VA says it's open to exploring the use of psychedelics to treat PTSD
PITTSBURGH (KDKA) -- A local military veteran says psychedelics have allowed him to get his life back. He's among a growing number of vets using them to treat PTSD, but the idea is not without controversy.
KDKA-TV lead investigator Andy Sheehan digs into the potential dangers of using these drugs and the likelihood the VA might allow their use.
"I was homeless. My tent and the materials I was living in was about 250 yards that way. I was living in the woods," John Lewandowski said.
Lewandowski returned from Afghanistan with a traumatic brain injury and a drinking problem. He had left the war but an IED explosion and the horrors of combat remained in his head, leading him deeper into addiction and isolation. But he says the help he got from the Veterans Administration failed to break his downward spiral.
"Their solution is benzos, opioids and having conversations with professional men and women that haven't been in the shoes of the veteran," he said.
"For someone who has been in so many repetitive traumatic events, there is no pill, there is no pharmaceutical that is able to change that brain chemistry," he added.
Like a growing number of veterans, Lewandowski says he found hope and recovery in a so-called magic mushroom containing the hallucinogen psilocybin. He says he had a kind of psychic breakthrough letting him face the trauma and go through it, finally finding peace on the other side.
"I was able to get through those night terrors and that isolation and I was able to really heal from that trauma and put it in the past," he said.
Like other psychedelics, psilocybin is illegal under federal law and classified as a Schedule I drug, which the Drug Enforcement Administration says have a "high potential for abuse and no recognized medical value." As a result, there are roadblocks to research its effectiveness in treating PTSD and the VA is prohibited from prescribing or administering it. But local Congressman and Naval vet Chris Deluzio is supporting legislation to change that.
"I say let the science and medicine lead us here and if there are safe therapies that are helping veterans and helping people, we should be making those available to folks," Deluzio said.

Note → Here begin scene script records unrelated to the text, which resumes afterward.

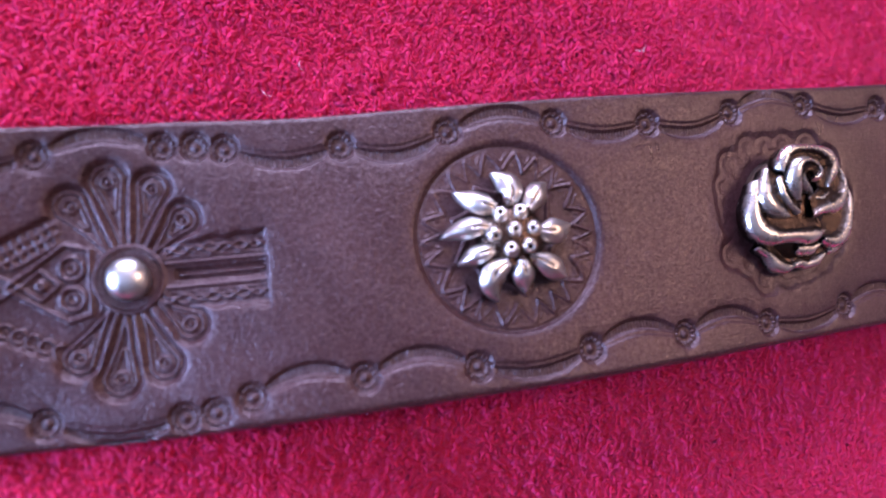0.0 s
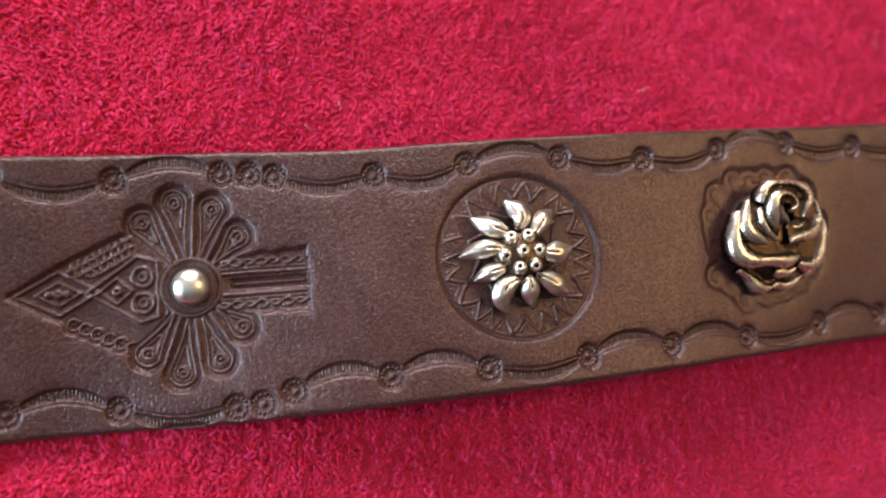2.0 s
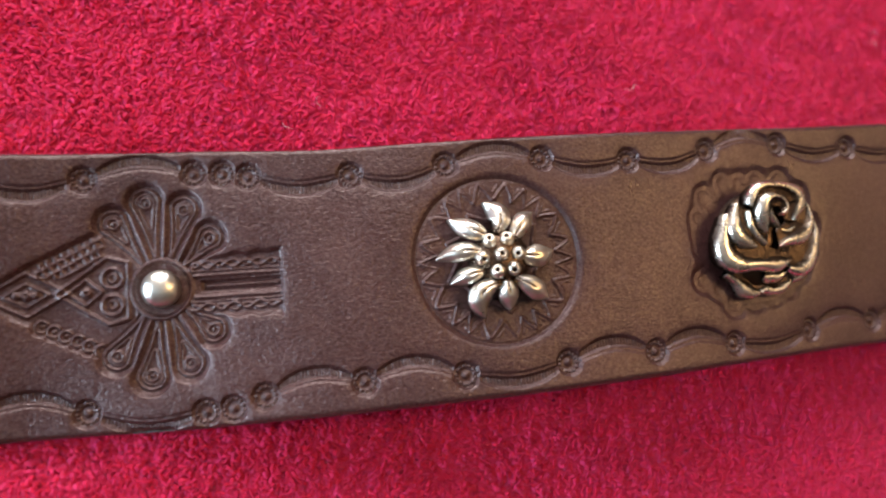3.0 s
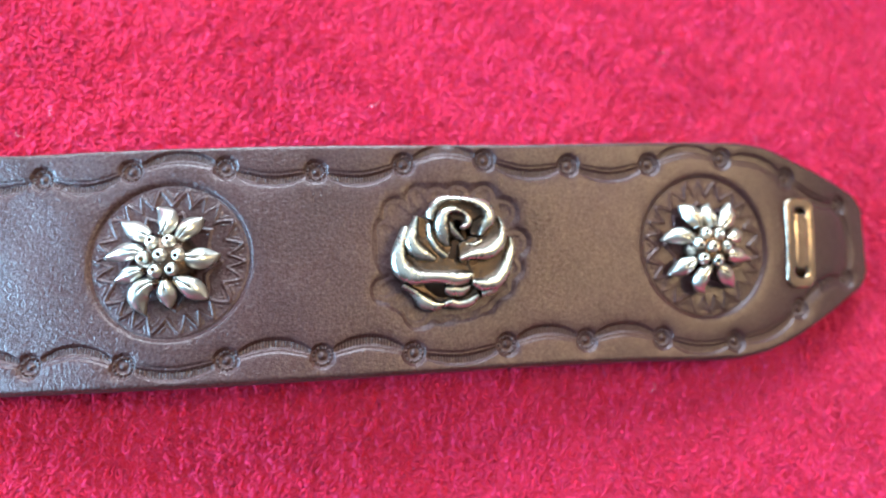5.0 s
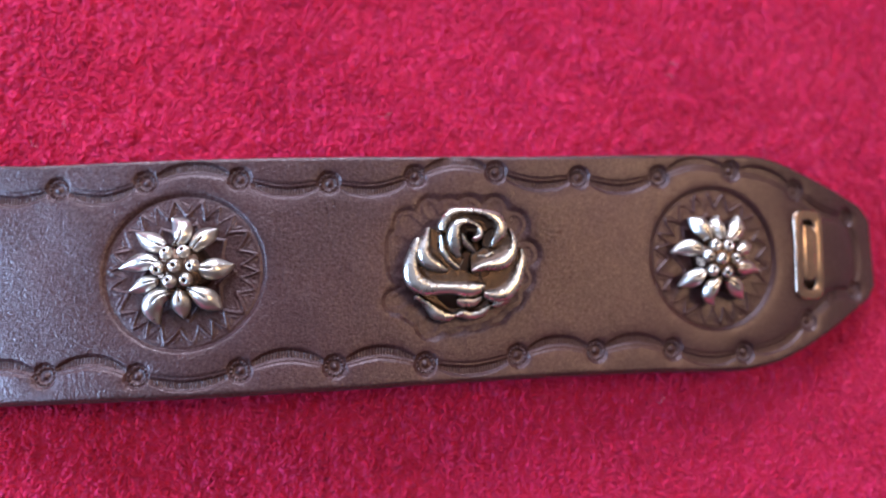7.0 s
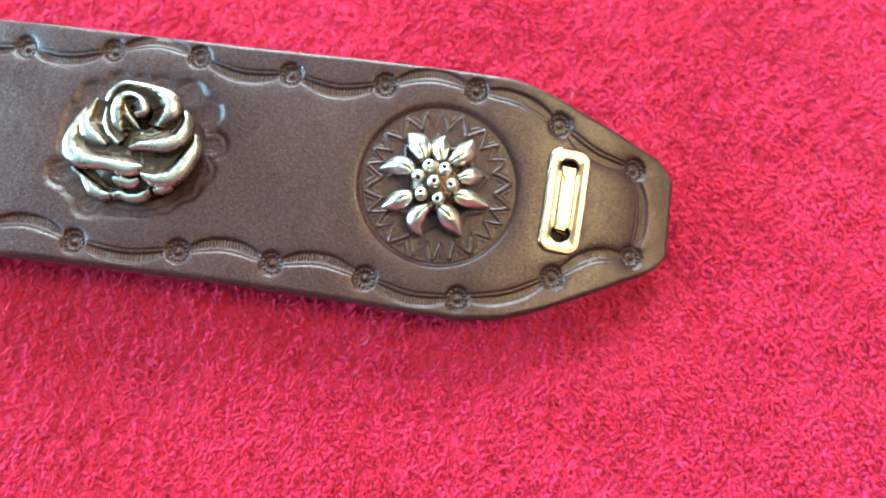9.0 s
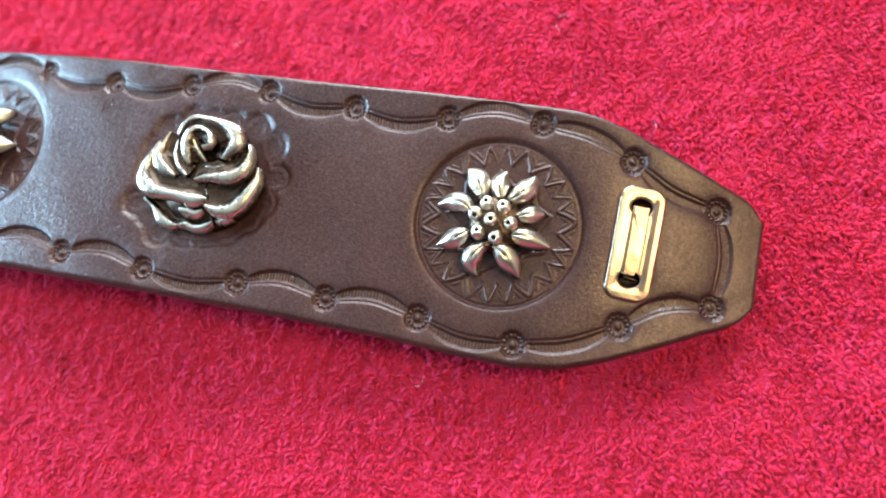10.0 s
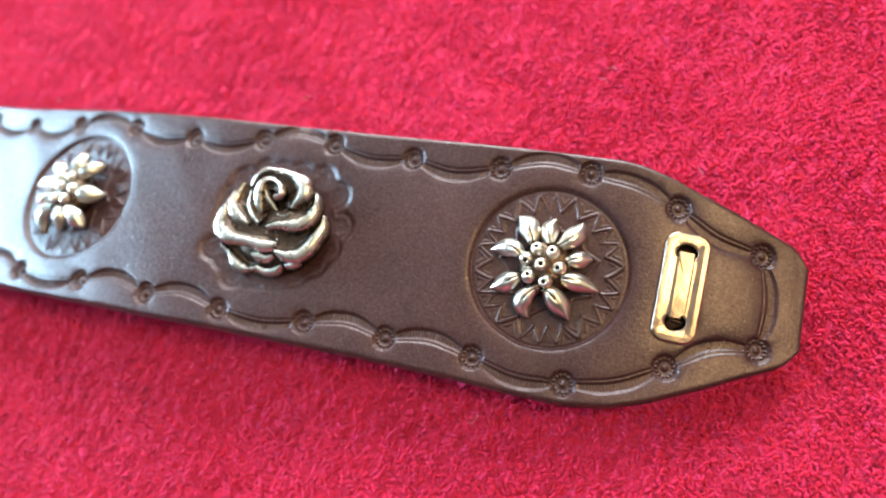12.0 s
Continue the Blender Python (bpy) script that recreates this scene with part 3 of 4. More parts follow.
def leaf_mesh(root, middle, tip, width, lift):
    """One edelweiss petal from the middle of the flower outwards: a thick rounded leaf on a bent line, creased near its root, with a raised tip."""
    n, m = 26, 17
    t = np.linspace(-0.18, 1, n)
    p0, p1, p2 = (np.array(p, float) for p in (root, middle, tip))
    line = p0 * (2 * (t - 0.5) * (t - 1))[:, None] + p1 * (4 * t * (1 - t))[:, None] + p2 * (2 * t * (t - 0.5))[:, None]
    tang = np.gradient(line, axis=0)
    tang /= np.linalg.norm(tang, axis=1, keepdims=True)
    side = np.stack([-tang[:, 1], tang[:, 0]], 1)
    half = 0.6 * width * np.interp(t, (-0.18, 0, 0.2, 0.45, 0.65, 0.82, 0.93, 1), (0.4, 0.54, 0.82, 1.0, 0.92, 0.6, 0.3, 0.06))
    half[1:-1] = (half[:-2] + 2 * half[1:-1] + half[2:]) / 4
    c = np.linspace(-1, 1, m)
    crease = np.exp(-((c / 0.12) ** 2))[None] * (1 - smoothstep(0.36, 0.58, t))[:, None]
    spine = np.interp(t, (-0.18, 0.0, 0.3, 0.6, 0.85, 1), (2.7, 2.9, 2.8, 2.25, 1.5, 0.95 + lift))
    dome = (1 - np.abs(c) ** 2.1)[None] * (0.5 + 0.85 * half / (0.6 * width))[:, None]
    top = np.zeros((n, m, 3))
    top[..., :2] = line[:, None] + side[:, None] * (half[:, None] * c)[..., None]
    top[..., 2] = spine[:, None] + dome - 0.42 * crease
    low = top[:, ::-1].copy()
    low[..., :2] = line[:, None] + side[:, None] * (half[:, None] * 0.86 * c[::-1])[..., None]
    low[..., 2] = spine[:, None] - 0.95
    ring = np.concatenate([top, low], 1)
    # darker in the crease, at the root and on the underside
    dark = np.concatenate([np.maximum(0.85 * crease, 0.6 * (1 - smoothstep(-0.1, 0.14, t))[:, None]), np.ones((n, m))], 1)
    ends = [ring[k][None].mean(1, keepdims=True).repeat(2 * m, 1) for k in (0, n - 1)]
    pts = np.concatenate([ends[0], ring, ends[1]], 0)
    dark = np.concatenate([dark[:1], dark, dark[-1:]], 0)
    return with_darkening(grid_mesh("petal", pts / 1000, close_v=True), dark)


def floret_mesh():
    """A bead with a small pit in its top, darker in the pit and round its foot."""
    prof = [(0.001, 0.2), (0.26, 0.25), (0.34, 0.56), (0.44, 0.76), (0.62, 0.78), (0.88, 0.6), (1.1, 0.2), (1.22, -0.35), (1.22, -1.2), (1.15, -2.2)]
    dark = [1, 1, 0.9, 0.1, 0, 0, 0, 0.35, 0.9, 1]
    return with_darkening(lathe(prof, 24), np.repeat(dark, 24))


def edelweiss(uc, vc, petals, florets):
    heart = lathe([(0.001, 3.9), (2.4, 3.8), (3.8, 3.2), (4.7, 2.2), (5.2, 1.2), (5.4, 0.2), (5.2, -0.6)])
    base = mesh_ob("edelweiss_stud", with_darkening(heart, np.repeat([0.75, 0.75, 0.75, 0.9, 1, 1, 1], 40)), SILVER, strap,
                   "silver edelweiss flower stud with nine petals")
    base.matrix_basis = strap_frame(uc, vc, 0, -0.55)
    for k, (root, middle, tip, width) in enumerate(petals):
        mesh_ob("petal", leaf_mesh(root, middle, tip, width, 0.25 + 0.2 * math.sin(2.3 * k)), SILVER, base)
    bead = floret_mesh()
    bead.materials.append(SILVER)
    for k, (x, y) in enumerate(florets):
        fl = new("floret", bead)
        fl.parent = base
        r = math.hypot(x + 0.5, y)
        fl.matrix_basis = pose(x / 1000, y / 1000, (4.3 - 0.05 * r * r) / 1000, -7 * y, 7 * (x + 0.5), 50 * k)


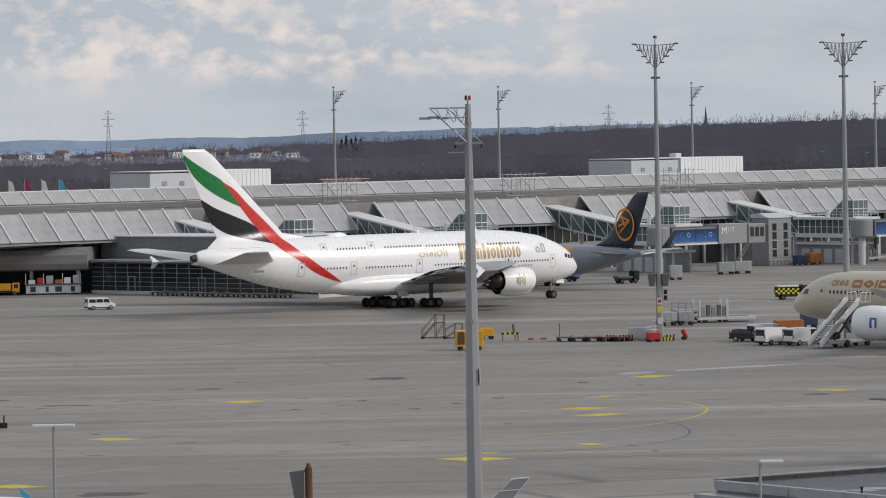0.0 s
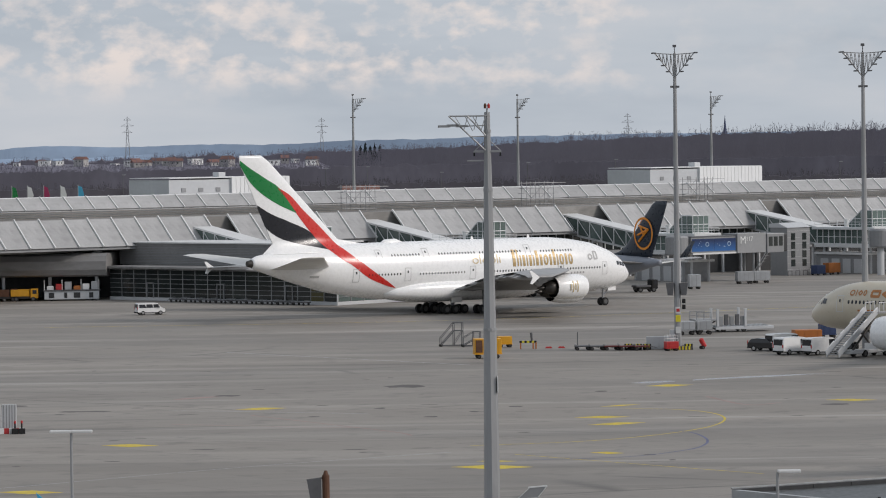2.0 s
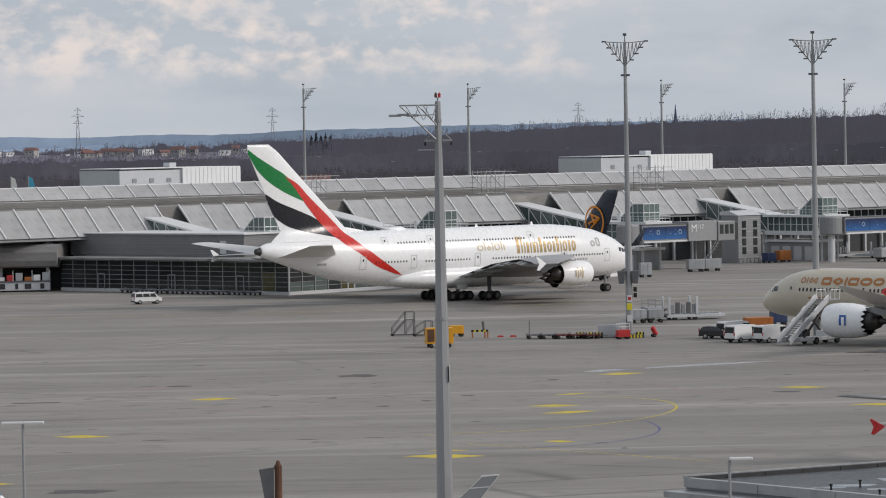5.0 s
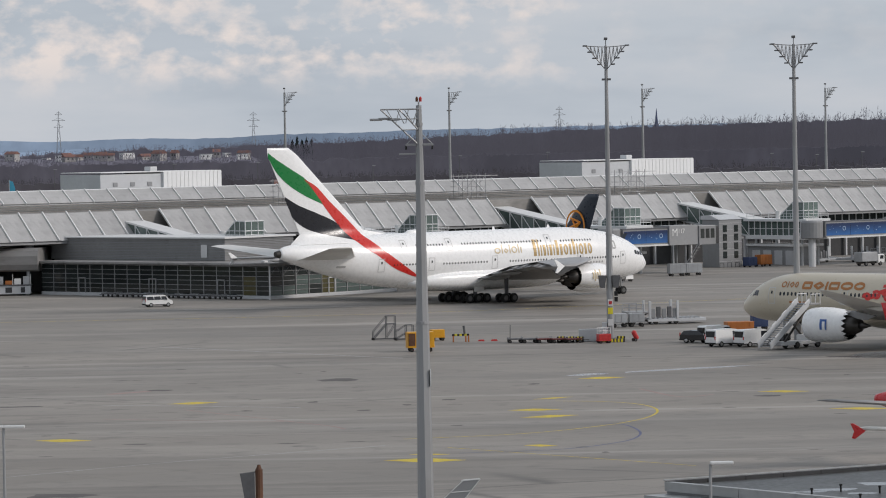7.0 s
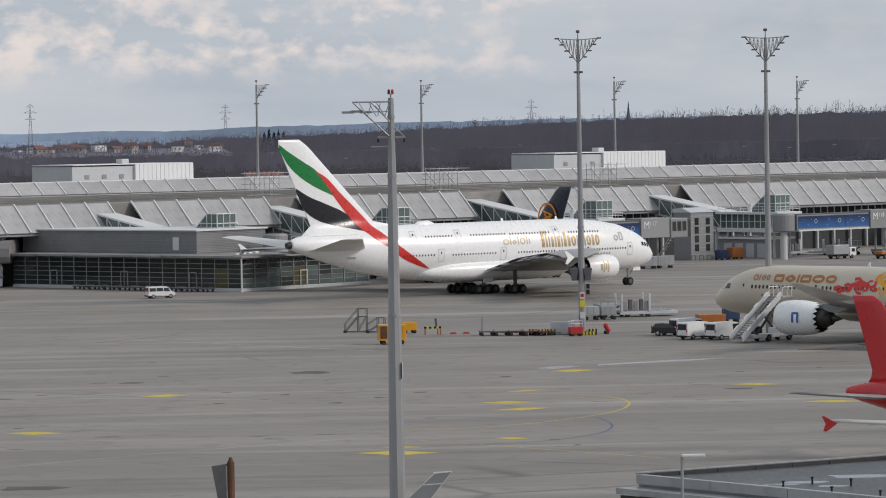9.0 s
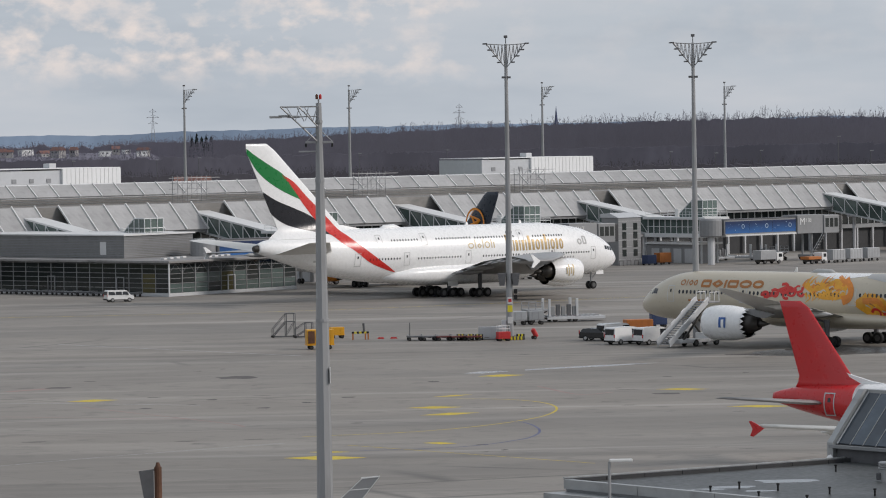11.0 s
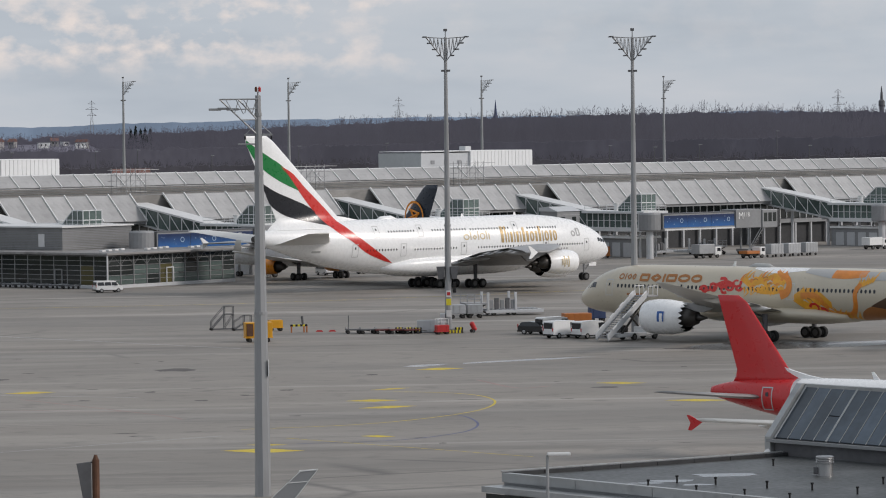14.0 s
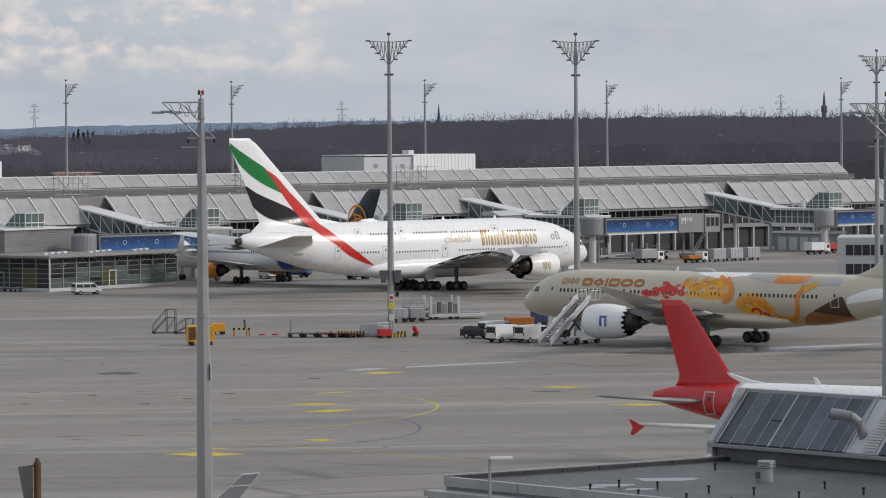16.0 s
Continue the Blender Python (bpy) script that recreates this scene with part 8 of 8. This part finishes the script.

Deluzio sits on the House Veterans Affairs and Armed Services committees and is supporting bipartisan legislation to foster research of psychedelics and pave the way for their administration. And he's calling VA officials to a hearing next week.
"If this research is showing that folks can be helped, that some of these treatments work, I don't want federal law standing in the way. Now we gotta do this safely, we gotta have those kind of safeguards you'd expect and demand," Deluzio said.
In a statement to KDKA-TV Investigates, the VA says it is now open to the use of psychedelics to treat PTSD.
"VA is committed to safely exploring all avenues that promote the health of our nation's Veterans. In line with this goal, VA conducts research studies under stringent protocols at various facilities nationwide to identify if compounds such as MDMA and psilocybin can treat Veterans with post-traumatic stress disorder (PTSD) and other serious mental health conditions."
But the VA cautions against vets like Lewandowski self-medicating, something echoed by Deluzio.
"I don't want anyone doing something on their own and hurting themselves as a result," Deluzio said.
But approval could be years away and Lewandowski says he will not stop his own self-treatment, which he says has changed his life.
Andy Sheehan: "You happy?"
Lewandowski: "Aw, man. Happy isn't the word. Optimistic, proud, functional, ecstatic."
For now, veterans like him say they must secure the medicine they need outside the law. Maybe that will change in the near future.